Notes on the Lectionary and Liturgical Colors
by the Rev. Susan Blain, Curator for Worship and Liturgical Arts (mailto:blains@ucc.org)
Faith Formation Ministry, Local Church Ministries, United Church of Christ

(Essay based on an article by Laurence Hull Stookey: “Putting Liturgical Colors in their Place” in Calendar: Christ’s Time for the Church ©1996 Abingdon Press.)  

The use of colors to differentiate liturgical seasons is a custom in use among some Western churches for hundreds of years. Although the custom of using colors is an ancient one, there has not always been agreement on what the colors should be. The Council of Trent in 1570, a Roman Catholic response to the Reformation, codified the colors for the Roman Catholic Church. When we talk about “traditional” colors today, we usually are referring to that codification. There were four basic colors in that codification: purple (penitence), red (Spirit or Martyrs memorials), green (long season after Pentecost) and white (festivals). Other colors, or no color at all, were acceptable variants in some regions.

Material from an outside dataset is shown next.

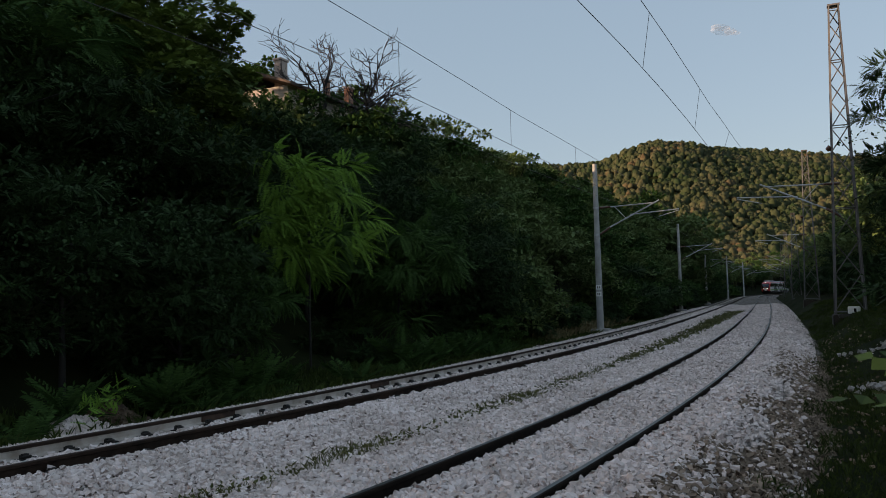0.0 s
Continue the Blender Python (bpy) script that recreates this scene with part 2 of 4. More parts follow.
# ---- mesh helpers ----
def mesh_of(name, verts, quads, mats, idx=None, smooth=False):
    verts, quads = np.asarray(verts, np.float32).reshape(-1, 3), np.asarray(quads, np.int32)
    k = quads.shape[1]
    me = bpy.data.meshes.new(name)
    me.vertices.add(len(verts))
    me.vertices.foreach_set("co", verts.ravel())
    me.loops.add(quads.size)
    me.loops.foreach_set("vertex_index", quads.ravel())
    me.polygons.add(len(quads))
    me.polygons.foreach_set("loop_start", np.arange(0, quads.size, k, dtype=np.int32))
    if idx is not None:
        me.polygons.foreach_set("material_index", np.asarray(idx, np.int32))
    me.polygons.foreach_set("use_smooth", np.full(len(quads), smooth))
    for m in (mats if isinstance(mats, (list, tuple)) else [mats]):
        me.materials.append(m)
    me.update(calc_edges=True)
    me.validate()
    return me


def part(name, data, material, parent, label=""):
    """Links a bmesh or a mesh as one object under a thing or a part."""
    if isinstance(data, bmesh.types.BMesh):
        me = bpy.data.meshes.new(name)
        bmesh.ops.recalc_face_normals(data, faces=data.faces)
        data.to_mesh(me)
        data.free()
        me.materials.append(material)
    else:
        me = data
    ob = new(name, me)
    ob.parent = parent
    return tagged(ob, label)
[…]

The Reformation of course was a watershed for Christian ritual practice. Anglican and Lutheran churches often used some form of liturgical colors; however, the Reformed tradition of churches, where the UCC falls, for the most part did away with the custom of using colors, opting for much more simplicity. During the ecumenical liturgical movement of the mid-20th Century, Protestant churches began to look back at some of the ritual and colorful practices of the past with an eye toward reclaiming them to help give expression to feeling, tone, and imagery underlying the lectionary stories.  
    
Before the Reformation’s iconoclasm, and Trent’s code, practices varied from place to place, often depending on what was available. Indeed, in some places the custom was to organize vestments into practical categories of “best,” “second best,” and “everyday”–not depending on the color at all. For Christmas and Easter the “best” vestments were used, no matter the color! Other, less prominent feasts or Sundays got “second best” or “everyday.”